A distinguished and prolific novelist, Gardam was nominated for the Booker Prize in 1978 and is the only writer to win two Whitbread Prizes (now the Costa Book Award) for The Queen of the Tambourines and The Hollow Land (Children's Award).

She also won the 1984 Katherine Mansfield Award for The Pangs of Love, the 1989 Prix Baudelaire for God on the Rocks and the 1995 PEN/Macmillan Silver Pen Award for Going into a Dark House.  

Her popular novel Old Filth was shortlisted for the 2005 Orange Prize and Last Friends was shortlisted for the 2014 Folio Prize. Her books have often been televised and serialised on the radio.

Miranda Seymour is an acclaimed biographer, novelist and literary critic.
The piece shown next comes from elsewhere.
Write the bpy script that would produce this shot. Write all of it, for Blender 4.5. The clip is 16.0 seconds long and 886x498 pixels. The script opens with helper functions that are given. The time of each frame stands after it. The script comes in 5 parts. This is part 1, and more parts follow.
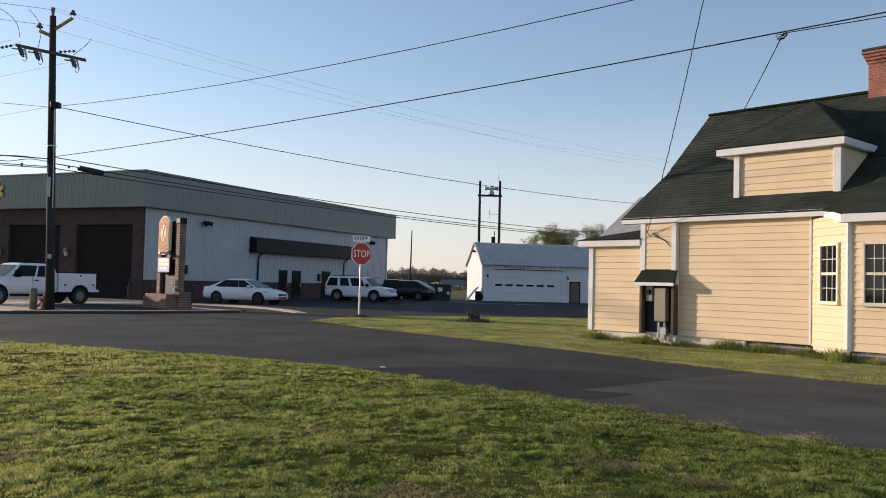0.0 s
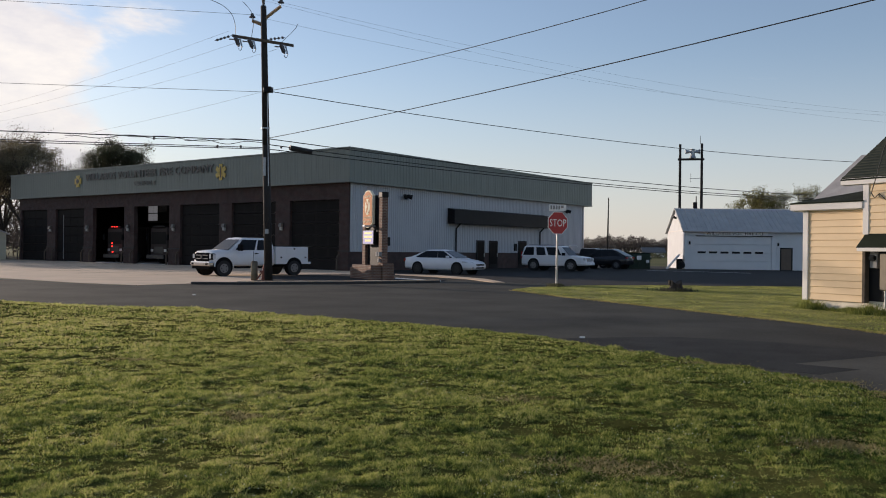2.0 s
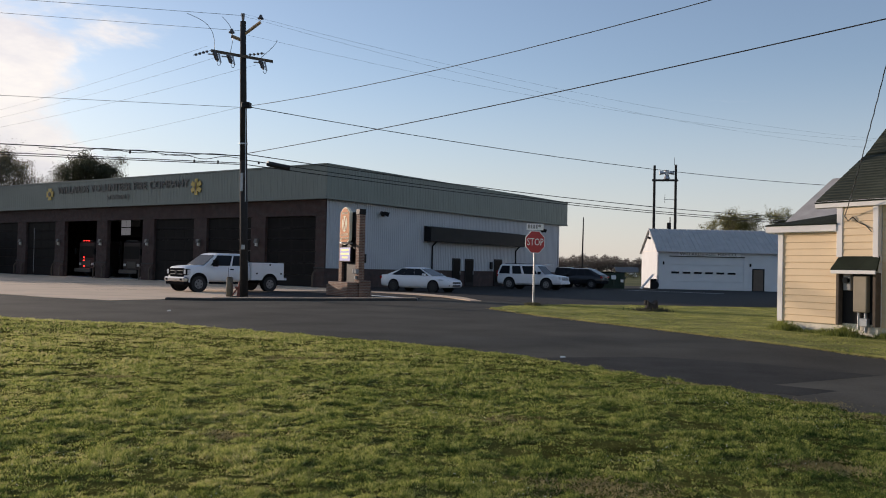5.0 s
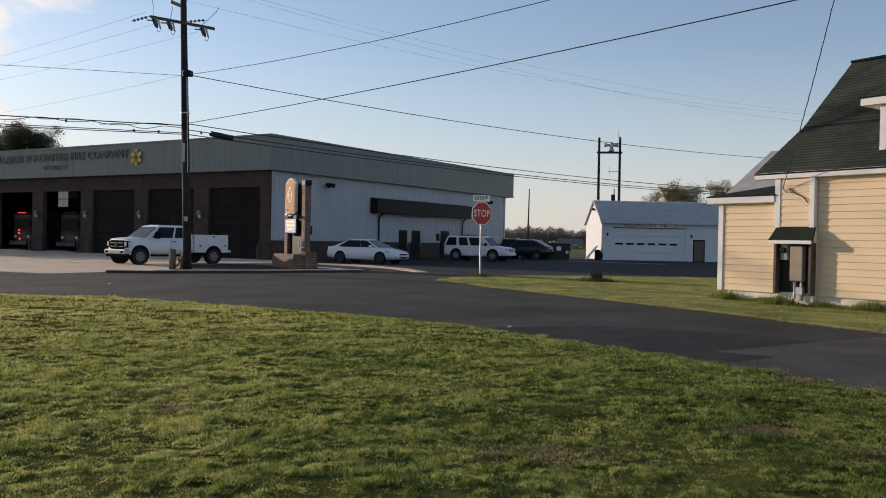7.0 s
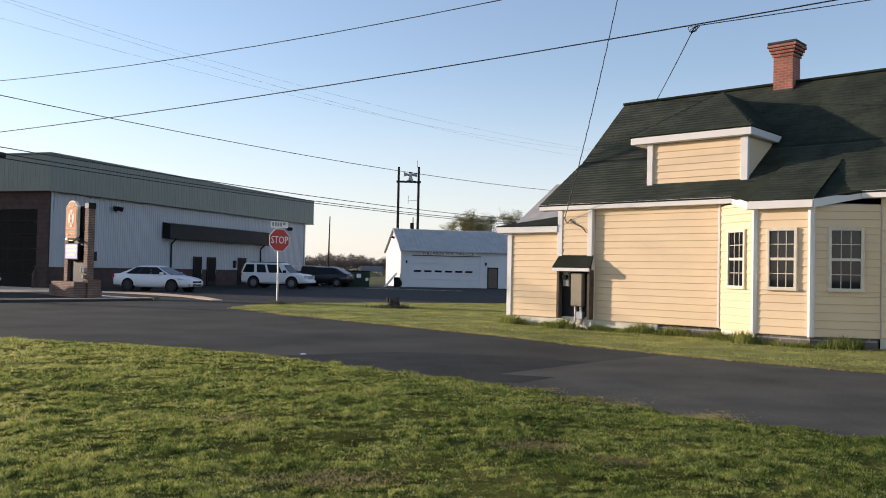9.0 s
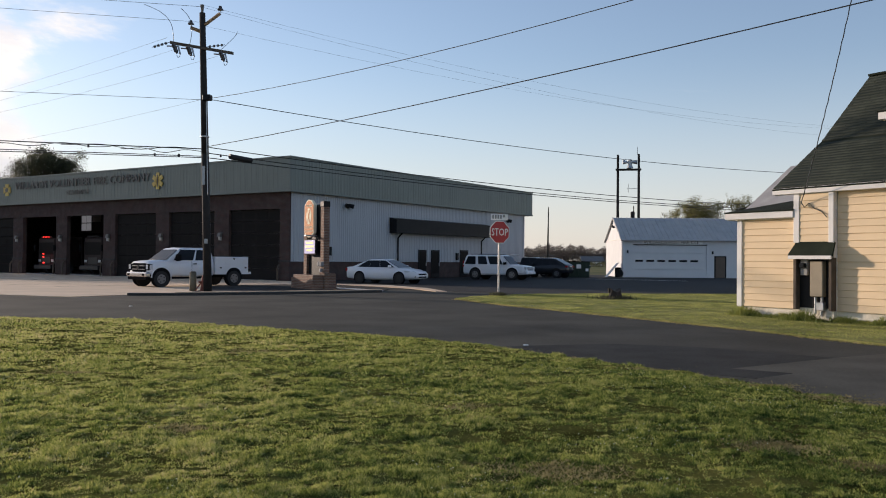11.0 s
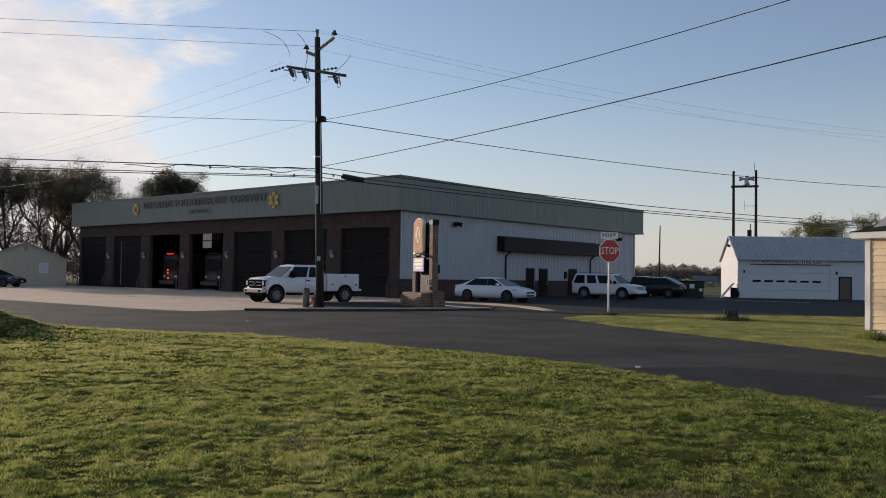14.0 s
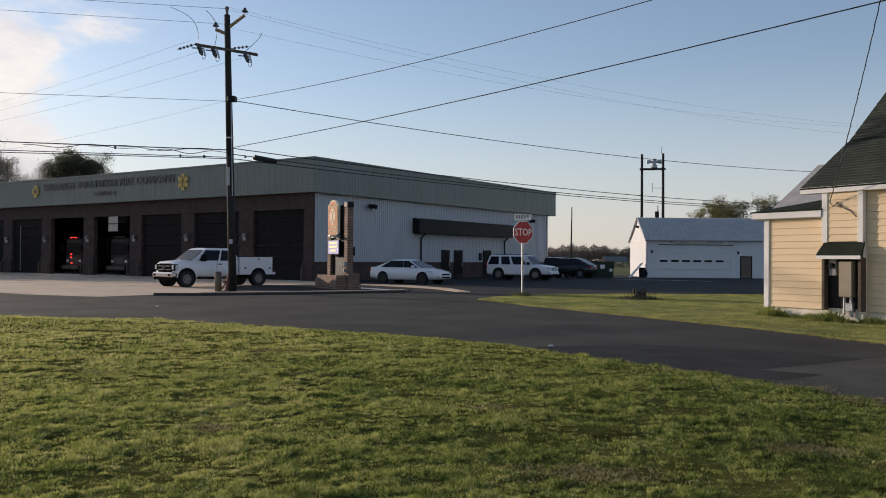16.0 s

She is a regular reviewer for the Sunday Times, New York Times Book Review, Times Literary Supplement and The Independent among others.

Her study of Henry James, Ring of Conspirators: Henry James and his Literary Circle 1895-1915 was widely admired when it was published in 1988 and she has written biographies of Lady Ottoline Morrell, Robert Graves, Mary Shelley and Lord Byron’s wife and daughter.

Francis Wheen is a leading political journalist and deputy editor of the satirical magazine Private Eye. He was Columnist of the Year in 1997 for his weekly column in The Guardian and has written for most of the broadsheet newspapers.

He now concentrates on writing books which have included highly-acclaimed biographies of Karl Marx and the Labour MP Tom Driberg, the latter having been shortlisted for the Whitbread Prize.

He has made several appearances as a guest on the BBC satirical show Have I Got News For You and is a regular panelist on the perennial Radio 4 favourite The News Quiz.

A familiar face on television as presenter of ITN’s evening news, Mary Nightingale first made her name as the presenter of ITV's Wish You Were Here...? between 1999 and 2001.

She is best known as the co-presenter of London News Network's flagship London Tonight  with Alastair Stewart and as sole presenter of London Today.

 In both 2002 and 2004 she was named Newscaster of the Year by the Television & Radio Industries Club. By 2015, she was the oldest female network newsreader on British terrestrial television, which she wrote about in an article for The Guardian.